A gap between Georgians and Ossetians is her personal tragedy. In her words, if she could make at least one wish come true, she would have reconciled these two nations.
“I am the Ossetian, whereas my husband and children are Georgians. It’s the same with my sister. My husband and I have been living in love for years, and we’ve been together despite everything. I have good relationship with my husband’s relative, and they love me too. I’ve never felt anything bad on their part because of my Ossetian origin. My family is an example of how Georgians and Ossetians can love each other, isn’t it?! Just look around, every second family here is a mixed one and all of them still have contacts with the relatives, who stay on the other side, Emma told me at the end of the phone conversation.
Evelina hung up the phone and said:
“A phone has become the most important item for me after the displacement. The fact that you don’t miss your next of kin’s voice is already a great relief.
The phone has a special place in Evelina’s small house. It is placed on a thick-cover book, lying in one of the table corners.
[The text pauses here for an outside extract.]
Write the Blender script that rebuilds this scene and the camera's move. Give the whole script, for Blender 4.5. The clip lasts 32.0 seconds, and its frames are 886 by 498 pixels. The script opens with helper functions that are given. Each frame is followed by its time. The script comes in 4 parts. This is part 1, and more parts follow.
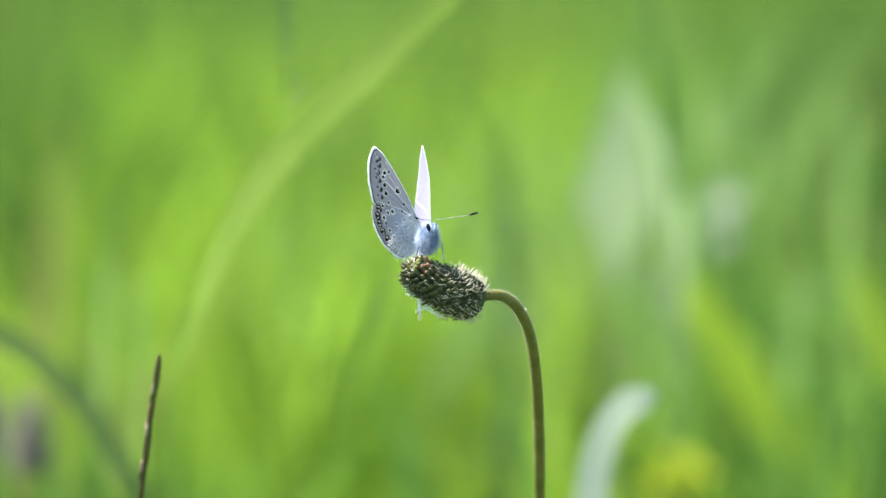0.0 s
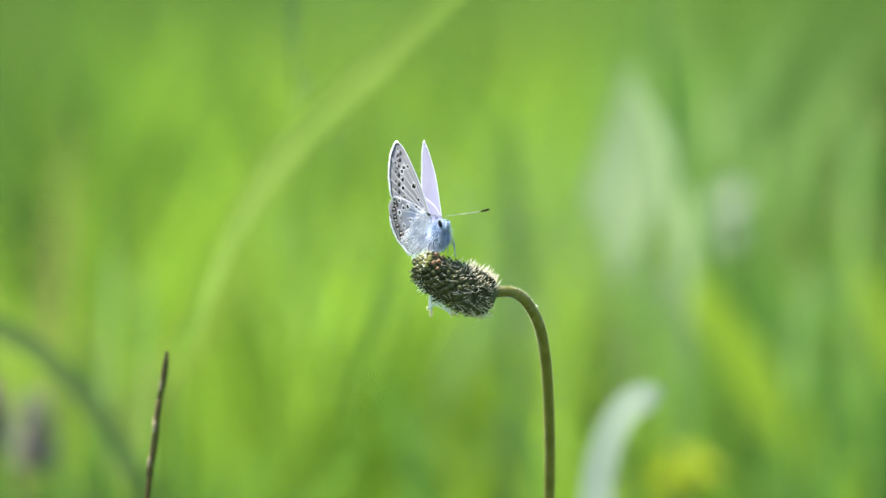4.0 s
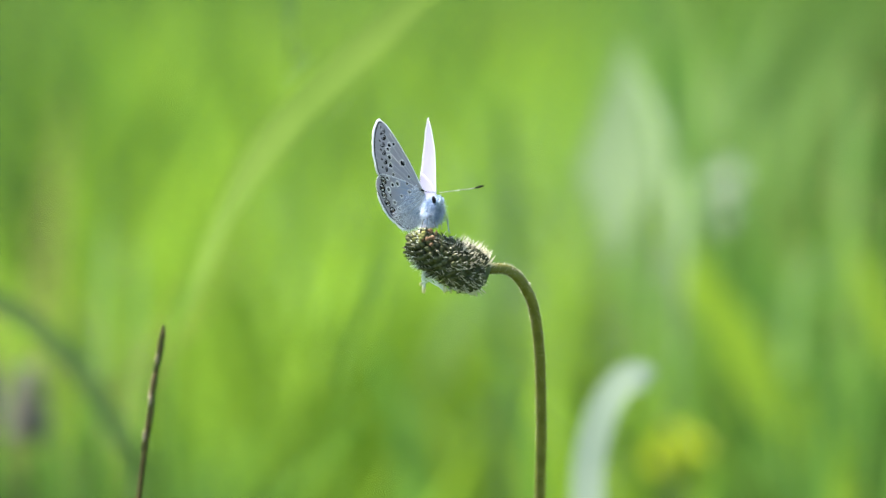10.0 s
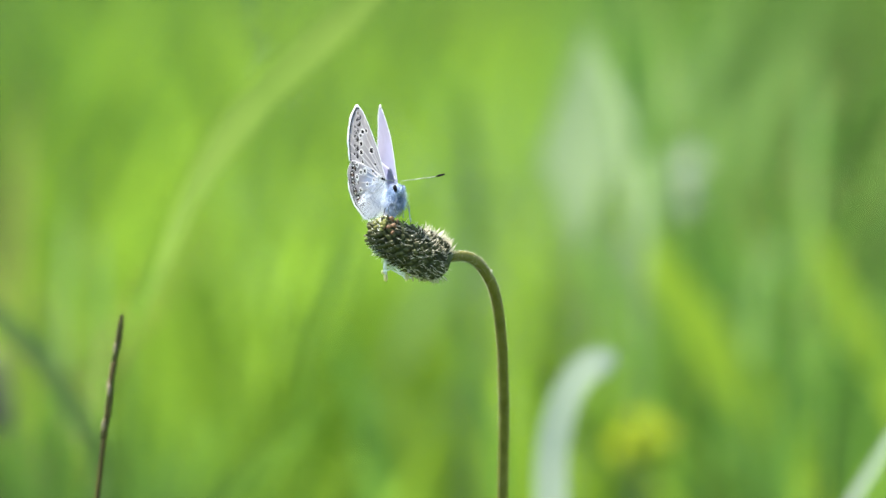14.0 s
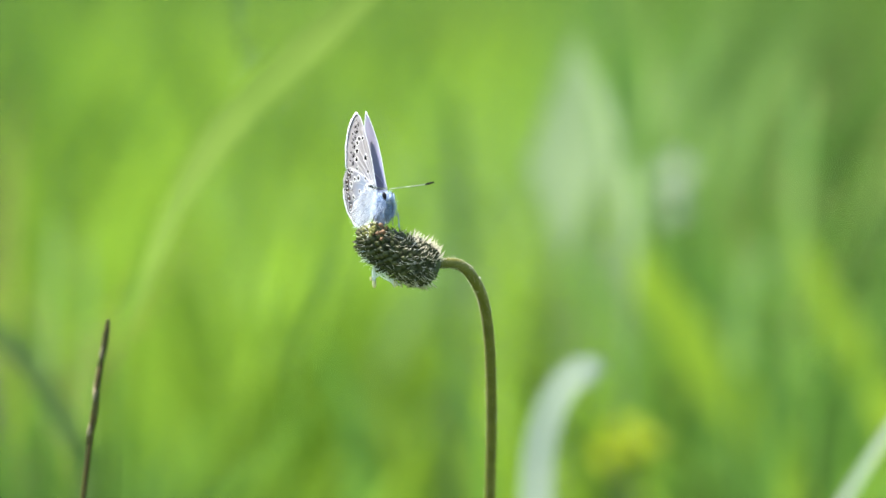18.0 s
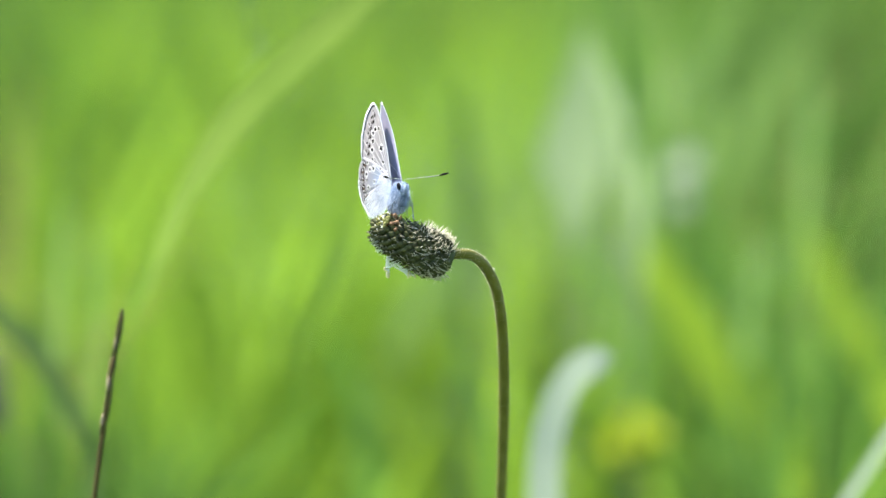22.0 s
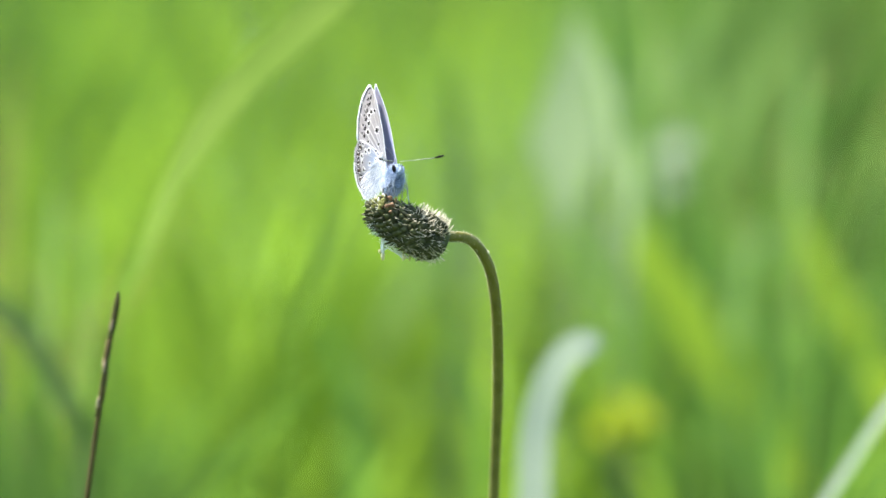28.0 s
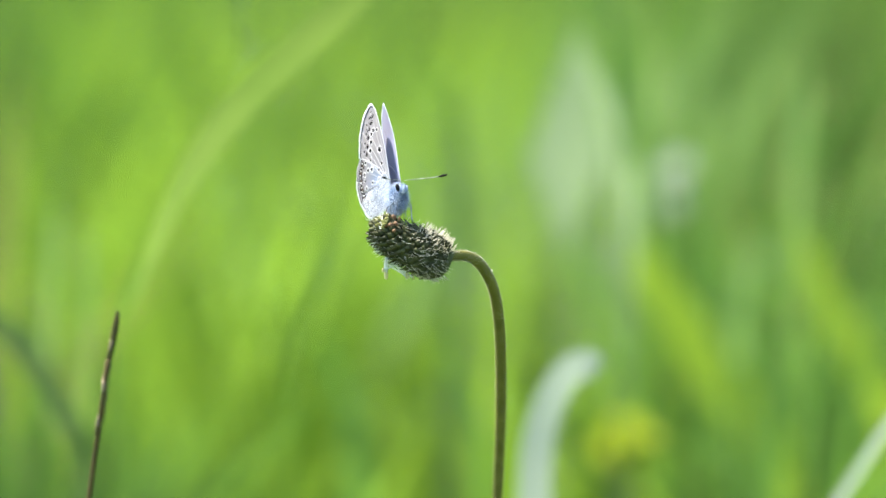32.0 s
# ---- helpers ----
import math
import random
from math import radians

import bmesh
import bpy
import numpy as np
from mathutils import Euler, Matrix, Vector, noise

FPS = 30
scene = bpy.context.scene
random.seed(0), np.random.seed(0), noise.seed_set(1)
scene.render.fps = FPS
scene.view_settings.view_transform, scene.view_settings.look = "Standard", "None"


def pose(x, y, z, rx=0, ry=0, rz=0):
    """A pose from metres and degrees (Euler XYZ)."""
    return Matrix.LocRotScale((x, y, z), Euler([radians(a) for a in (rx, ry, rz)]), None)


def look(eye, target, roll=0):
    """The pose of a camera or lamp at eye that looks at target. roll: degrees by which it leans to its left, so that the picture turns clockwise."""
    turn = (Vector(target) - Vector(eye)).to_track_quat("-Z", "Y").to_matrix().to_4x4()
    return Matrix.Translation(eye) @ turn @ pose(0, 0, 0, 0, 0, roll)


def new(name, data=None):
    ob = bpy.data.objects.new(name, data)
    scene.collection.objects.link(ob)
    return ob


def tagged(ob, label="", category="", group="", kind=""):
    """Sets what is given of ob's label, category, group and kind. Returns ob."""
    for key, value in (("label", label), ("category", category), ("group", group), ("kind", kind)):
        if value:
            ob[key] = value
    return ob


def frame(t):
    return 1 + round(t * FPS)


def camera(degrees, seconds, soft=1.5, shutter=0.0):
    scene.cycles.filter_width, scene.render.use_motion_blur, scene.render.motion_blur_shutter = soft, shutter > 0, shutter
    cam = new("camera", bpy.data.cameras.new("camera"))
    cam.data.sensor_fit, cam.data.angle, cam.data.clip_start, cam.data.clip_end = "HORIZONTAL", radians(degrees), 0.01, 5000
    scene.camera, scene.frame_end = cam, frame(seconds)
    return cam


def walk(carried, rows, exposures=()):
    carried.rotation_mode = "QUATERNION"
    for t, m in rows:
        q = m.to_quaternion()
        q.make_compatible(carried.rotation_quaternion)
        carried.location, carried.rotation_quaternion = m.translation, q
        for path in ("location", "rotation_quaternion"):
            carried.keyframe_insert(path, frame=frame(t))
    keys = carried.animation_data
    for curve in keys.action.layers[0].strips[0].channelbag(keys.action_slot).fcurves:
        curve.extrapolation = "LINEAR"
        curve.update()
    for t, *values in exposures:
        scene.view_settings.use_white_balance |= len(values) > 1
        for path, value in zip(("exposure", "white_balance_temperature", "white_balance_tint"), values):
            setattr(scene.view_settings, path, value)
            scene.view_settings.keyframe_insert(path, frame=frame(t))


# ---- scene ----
cam = camera(10, 32.0, soft=1.5)
# close-up lens: focus on the flower head, wide open
cam.data.dof.use_dof = True
cam.data.dof.focus_distance = 0.898
cam.data.dof.aperture_fstop = 11.0
walk(cam, [
    (0, pose(0, -0.892, 0.42, 82.3380, -0.0000, 0.0000)),
    (0.5, pose(0, -0.892, 0.42, 82.3083, -0.0253, 0.0711)),
    (1, pose(0, -0.892, 0.42, 82.3375, -0.0418, 0.0750)),
    (1.5, pose(0, -0.892, 0.42, 82.3641, -0.0150, 0.0239)),
    (2, pose(0, -0.892, 0.42, 82.3287, 0.0530, 0.0065)),
    (2.5, pose(0, -0.892, 0.42, 82.2672, 0.1030, 0.0515)),
    (3, pose(0, -0.892, 0.42, 82.2702, 0.0837, 0.0805)),
    (3.5, pose(0, -0.892, 0.42, 82.3086, 0.0102, 0.0786)),
    (5.5, pose(0, -0.892, 0.42, 82.2322, -0.3786, 0.2071)),
    (6, pose(0, -0.892, 0.42, 82.1924, -0.3762, 0.2850)),
    (6.5, pose(0, -0.892, 0.42, 82.0875, -0.4050, 0.2931)),
    (7, pose(0, -0.892, 0.42, 82.0128, -0.4517, 0.1982)),
    (7.5, pose(0, -0.892, 0.42, 81.9609, -0.4823, 0.1123)),
    (8, pose(0, -0.892, 0.42, 81.9739, -0.4868, 0.1315)),
    (8.5, pose(0, -0.892, 0.42, 81.9892, -0.4858, 0.2162)),
    (9, pose(0, -0.892, 0.42, 81.9429, -0.5167, 0.2497)),
    (9.5, pose(0, -0.892, 0.42, 81.9588, -0.5995, 0.1972)),
    (10, pose(0, -0.892, 0.42, 82.0312, -0.6931, 0.0967)),
    (10.5, pose(0, -0.892, 0.42, 82.0509, -0.6936, 0.0706)),
    (11, pose(0, -0.892, 0.42, 81.9831, -0.5772, 0.1066)),
    (11.5, pose(0, -0.892, 0.42, 81.8439, -0.4645, 0.1072)),
    (12, pose(0, -0.892, 0.42, 81.7660, -0.4584, 0.0573)),
    (12.5, pose(0, -0.892, 0.42, 81.8062, -0.5194, -0.1181)),
    (13, pose(0, -0.892, 0.42, 81.8435, -0.5235, -0.2459)),
    (13.5, pose(0, -0.892, 0.42, 81.8835, -0.4713, -0.3167)),
    (14, pose(0, -0.892, 0.42, 81.8970, -0.4312, -0.3731)),
    (14.5, pose(0, -0.892, 0.42, 81.8939, -0.4171, -0.3836)),
    (16.5, pose(0, -0.892, 0.42, 81.8682, -0.6930, -0.4454)),
    (17, pose(0, -0.892, 0.42, 81.9144, -0.7668, -0.4720)),
    (17.5, pose(0, -0.892, 0.42, 81.9665, -0.7913, -0.4744)),
    (18, pose(0, -0.892, 0.42, 81.9765, -0.7591, -0.4750)),
    (18.5, pose(0, -0.892, 0.42, 81.9537, -0.7504, -0.4918)),
    (19, pose(0, -0.892, 0.42, 81.9440, -0.8306, -0.4794)),
    (19.5, pose(0, -0.892, 0.42, 81.9438, -0.9436, -0.4524)),
    (20, pose(0, -0.892, 0.42, 81.9331, -1.0055, -0.4097)),
    (20.5, pose(0, -0.892, 0.42, 81.9331, -1.0287, -0.4070)),
    (21, pose(0, -0.892, 0.42, 81.8943, -1.0325, -0.4207)),
    (21.5, pose(0, -0.892, 0.42, 81.9331, -1.0260, -0.4109)),
    (22, pose(0, -0.892, 0.42, 81.8731, -1.0554, -0.3301)),
    (22.5, pose(0, -0.892, 0.42, 81.7672, -1.1475, -0.2638)),
    (23, pose(0, -0.892, 0.42, 81.7248, -1.2239, -0.2690)),
    (23.5, pose(0, -0.892, 0.42, 81.7788, -1.2032, -0.3626)),
    (24, pose(0, -0.892, 0.42, 81.8367, -1.1049, -0.4803)),
    (24.5, pose(0, -0.892, 0.42, 81.8343, -1.0239, -0.5364)),
    (25, pose(0, -0.892, 0.42, 81.8078, -1.0215, -0.5186)),
    (25.5, pose(0, -0.892, 0.42, 81.7978, -1.0819, -0.5009)),
    (27.5, pose(0, -0.892, 0.42, 81.6998, -1.1697, -0.4786)),
    (28, pose(0, -0.892, 0.42, 81.6790, -1.1856, -0.4211)),
    (28.5, pose(0, -0.892, 0.42, 81.6845, -1.1749, -0.3690)),
    (29, pose(0, -0.892, 0.42, 81.6743, -1.1515, -0.3482)),
    (29.5, pose(0, -0.892, 0.42, 81.7071, -1.1426, -0.3558)),
    (30, pose(0, -0.892, 0.42, 81.7226, -1.1528, -0.3210)),
    (30.5, pose(0, -0.892, 0.42, 81.7215, -1.1796, -0.2717)),
    (31, pose(0, -0.892, 0.42, 81.7348, -1.1985, -0.2764)),
    (31.5, pose(0, -0.892, 0.42, 81.7882, -1.1838, -0.3295)),
    (32, pose(0, -0.892, 0.42, 81.8944, -1.1506, -0.4213)),
], exposures=((0, 2.21), (32, 2.21)))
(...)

And every member of the family knows that it must be returned to its place after using it.
We finished our conversation. I turned off the sound recording program, installed in my phone and confirmed to my host that phone is really a necessary invention.
Evelina’s cottage was at the end of the settlement. I reached the highway on foot. There was the phone in my bag, with which I carried the voices that were telling about the relations, preserved and maintained through the phone calls.
Just a few kilometres away from me, there were barbwire that Russian military installed to demarcate the administrative border– the barbwire that couldn’t silence the voices of the divided people.